Albanese, Gazze nüfusunun yüzde 90’ından fazlasının (yaklaşık 2 milyon kişi) zorla birden fazla kez yerinden edildiğini vurgulayarak, bu insanların hemen hemen tamamının sınırlı ve yetersiz olan insani yardımlara bağımlı durumda olduğunun altını çizdi.
İsrail’in gidecek yerleri olmayan ve sadece ölümlerini bekleyen bir nüfusa yönelik “zorla yerinden etme” taleplerini sürdürdüğüne işaret eden Albenese, Refah Sınır Kapısı’nın İsrail tarafından kapatılmasının, bölgedeki durumu hayal dahi edilemeyecek seviyelere getirdiğini dile getirdi.
Albanese, “(Gazze’deki duruma karşı) Uluslararası toplum kararlı bir şekilde hareket etmeli. Ülkeler saldırıları durdurma çağrısına kulak vermelidir. Devletlerin devam eden sessizliği ve kayıtsızlığı yalnızca soykırım şiddetine katkıda bulunur.
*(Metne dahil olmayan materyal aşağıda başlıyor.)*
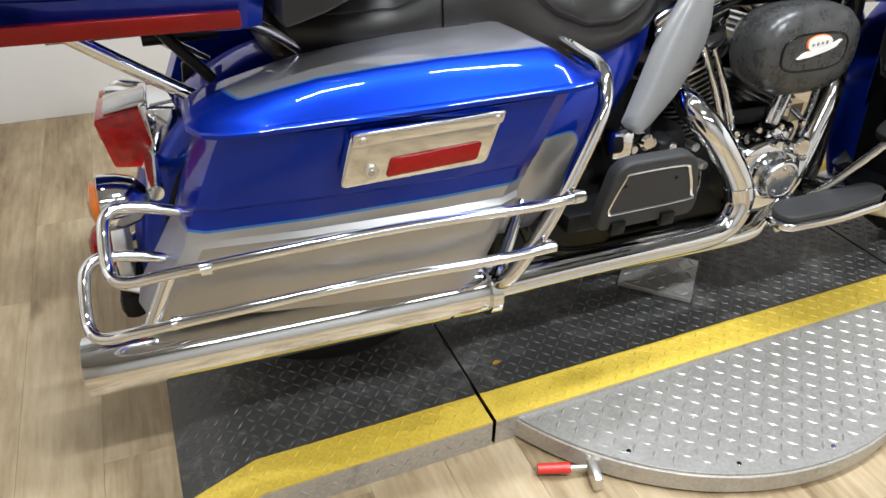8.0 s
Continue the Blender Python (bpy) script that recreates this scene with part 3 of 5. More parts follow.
def saddlebag(s):
    f = (lambda bm: bm) if s < 0 else flip
    rs = [bag_ring(*a) for a in ((0.404, -1.135, -0.650, 0.24, 0.335, 0.415), (0.410, -1.155, -0.640, 0.235, 0.358, 0.440), (0.418, -1.152, -0.636, 0.235, 0.362, 0.444), (0.50, -1.108, -0.602, 0.23, 0.378, 0.458), (0.548, -1.084, -0.580, 0.23, 0.386, 0.466),
                                 (0.556, -1.081, -0.577, 0.23, 0.380, 0.460), (0.600, -1.063, -0.557, 0.23, 0.386, 0.464), (0.606, -1.061, -0.555, 0.23, 0.391, 0.468), (0.660, -1.036, -0.530, 0.23, 0.397, 0.474), (0.700, -1.016, -0.508, 0.23, 0.399, 0.476))]
    bag = B("saddlebag", f(rings(bmesh.new(), rs)), bag_paint, "blue over silver hard saddlebag", None, 30)
    xs = [(-1.042, 0.690), (-1.038, 0.699), (-1.024, 0.710), (-0.995, 0.719), (-0.96, 0.728), (-0.92, 0.738), (-0.867, 0.750), (-0.793, 0.759), (-0.709, 0.767), (-0.621, 0.771), (-0.562, 0.773), (-0.548, 0.771), (-0.538, 0.766), (-0.512, 0.749), (-0.490, 0.735), (-0.484, 0.731)]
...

Bu, Filistin halkının durumunu daha da kötüleştirir ve İsrail toplumunun çöküşünü daha da kötüleştirir.” diye konuştu.
Medyanın sıklıkla İsrail dezenformasyonunun yayılmasına katkıda bulunduğunu da ifade eden Albenese, bu durumun İsrail’in işlediği suçları meşrulaştırmaya hizmet ettiğini ve hesap verebilirliği zayıflatmaya katkıda bulunduğunu vurguladı.
Albanese, İngiliz hükümetinin, İsrail’e yönelik silah ihracat lisanslarının yüzde 10’unu askıya alma kararının yeterli olmadığını da sözlerine ekledi.